POV you planted more seeds than you can realistically manage.

If you've seen the pic of the seeds I've planted, there may be a chance you clocked that I planted a ton. Each seedling has the potential to become it's own, massive, time sucking plant. Many of them are getting pretty established in life, and I have to start thinning them.

Thinning plants is the process of choosing the plants with the most desirable traits and tossing the rest. I struggled with this part in the past. Who was I to decide who lives and dies yknow? I got to feel kinda attached to everything that grew. It eventually came back to bite me in the ass though. In my case, the more plants I had made me not pay close enough attention to them individually - leading to pests gradually moving in and destroying a bunch of them in waves. It's also just generally difficult to keep on top of all them and their needs.

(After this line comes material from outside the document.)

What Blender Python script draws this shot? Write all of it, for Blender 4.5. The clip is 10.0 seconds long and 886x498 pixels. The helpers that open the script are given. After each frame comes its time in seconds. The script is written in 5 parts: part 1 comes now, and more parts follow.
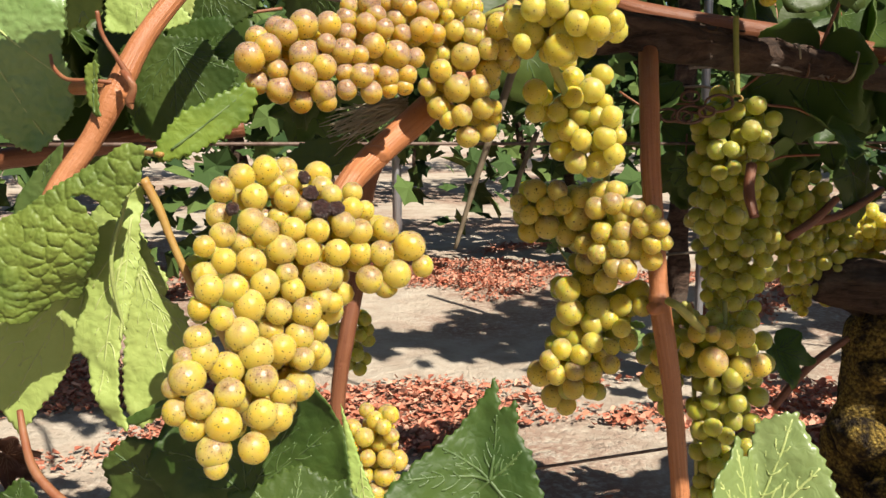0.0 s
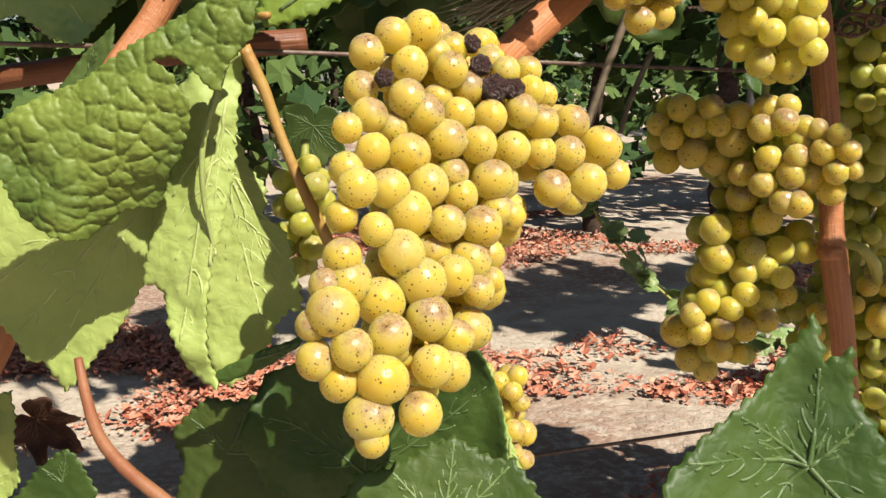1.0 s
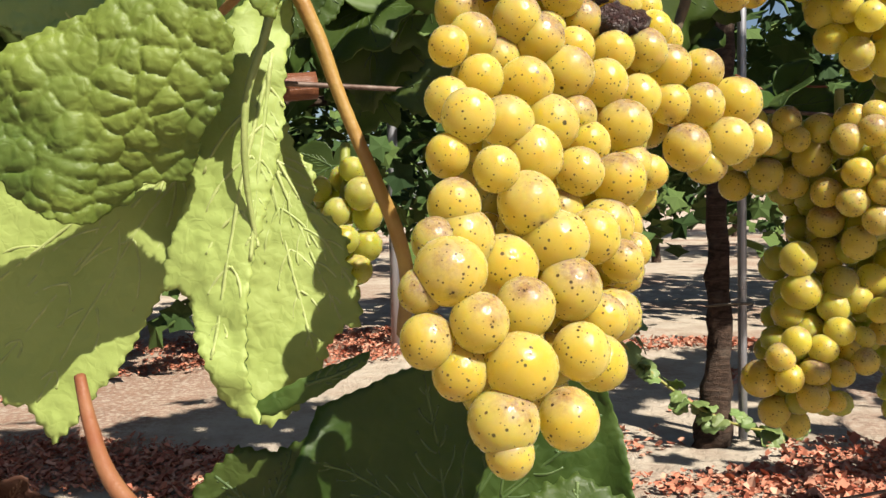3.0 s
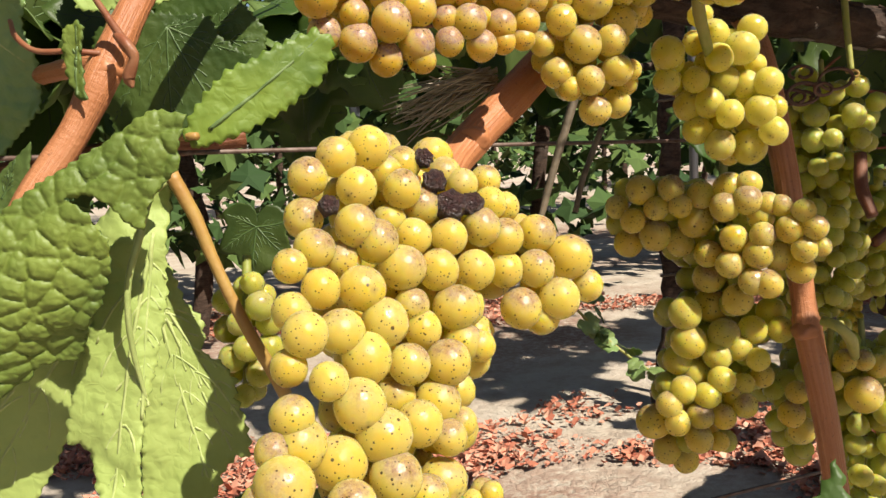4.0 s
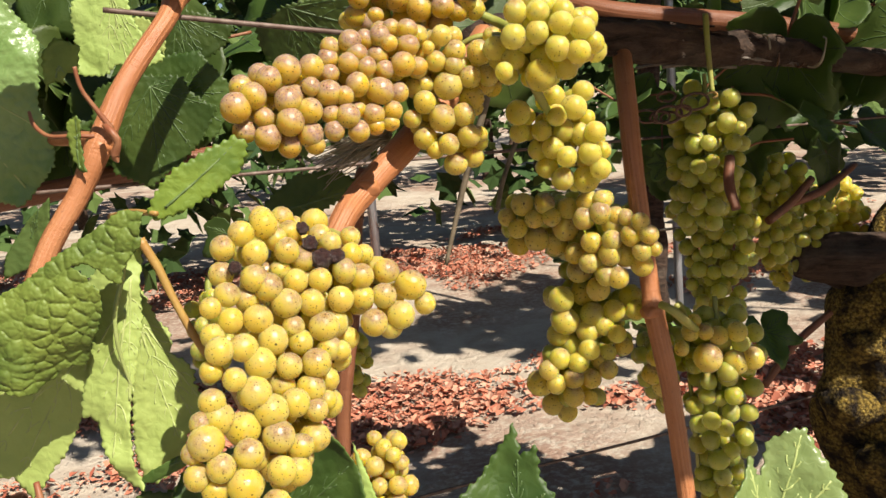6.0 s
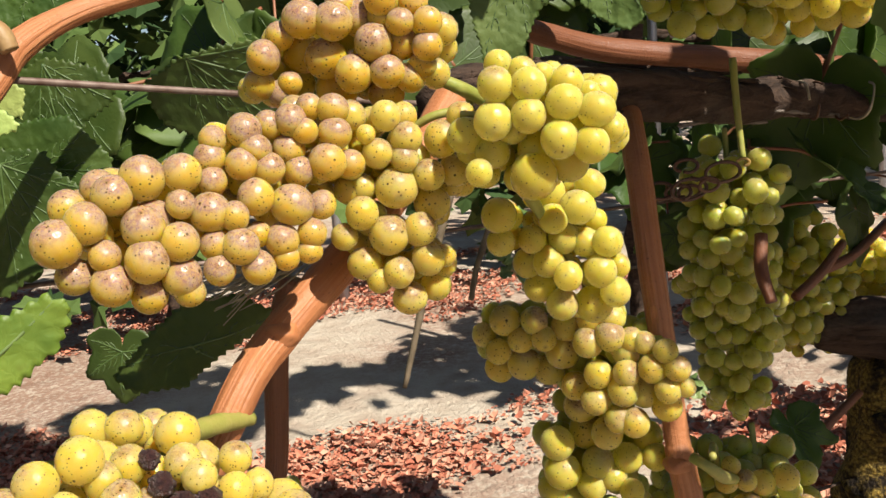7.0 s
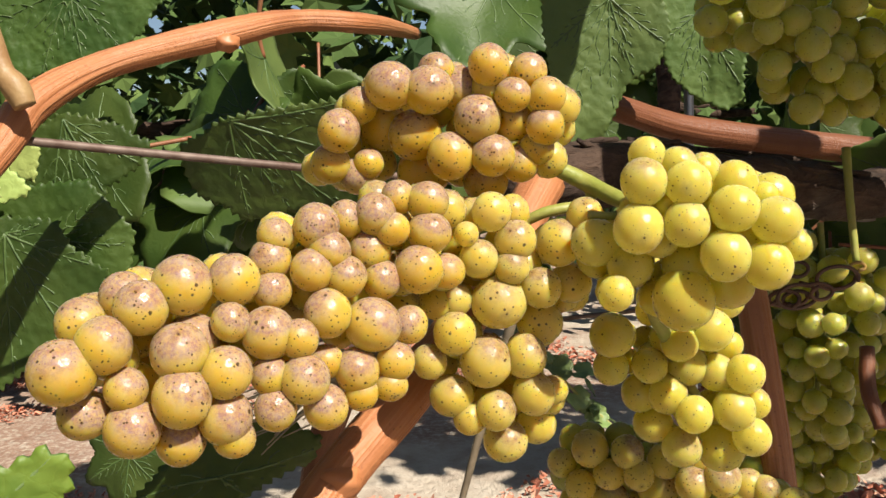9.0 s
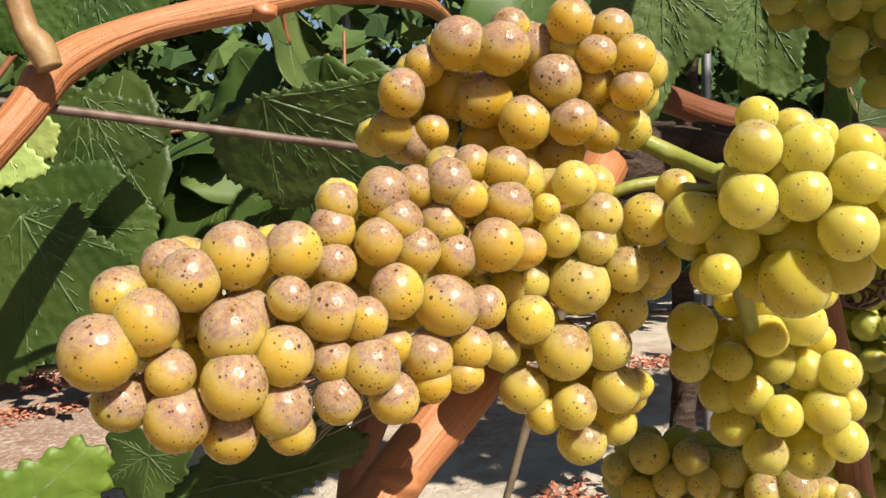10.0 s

This time around, I'm a bit more jaded and seasoned. Most people look for the plants that are doing the best, having a farmer mindset of choosing a plant who looks like it can prosper through anything. I'm not them though. I may end up choosing some of the slower, smaller plants. I live in a small 1 bedroom, and have a habit of skipping a watering or two. I'm not the min-maxxing type when it comes to this.

In classic shapesandconcepts fashion, I didn't really take too many interim pics - or pics of me actively thinning them.

>> click here to open gallery <<


I did thin the giallo peppers for this though!

Going from this:
→ → →

Kept 3 of them so far. I'm going to wait until they have about 3 or 4 true leaves.

If you need a refresher or never knew - when plants sprout, they actually make a special set of embryo leaves called 'cotlyedon' leaves. These are kind of like the baby teeth of plants, the leaves they grow after that can look entirely different.

In this picture, can you pick out which leaves are cotlyedons?



If not - it's the thin and super smooth ones. The next set of leaves get the veining you're probably used to. Eventually the plant will kill off the baby leaves. You may have notices the weird looking cotyledons the golden pippen peppers have - all twisted and weird. I have no fuckin idea what that's about. It's either a seed batch or species issue, I havent grown them before. While it doesn't matter much that they are like that, it does impact their initial growth which is why they are still so small. They are weird. I'll be keeping an eye on those.

It's also interesting to me that the nasturtium cotlyedons barely differ from their true leaves. They also have pretty prolific aspects to each of them. There are a couple different types of nasturtiums which is why some of them look so different. I have a few 'trailing' and 'climbing' varieties that I'm gonna have to figure how I'm going to accomodate properly. Right now, the vesuvius are my favorite. They have a nice color and are growing in a very polite upstraight and sturdy type of way that I respect.

It's a shame the strawberries and cream nasturtiums never sprouted. Can't win them all. I'm feeling pretty good with everything's trajectory. I'll take another round of pics in a week or two.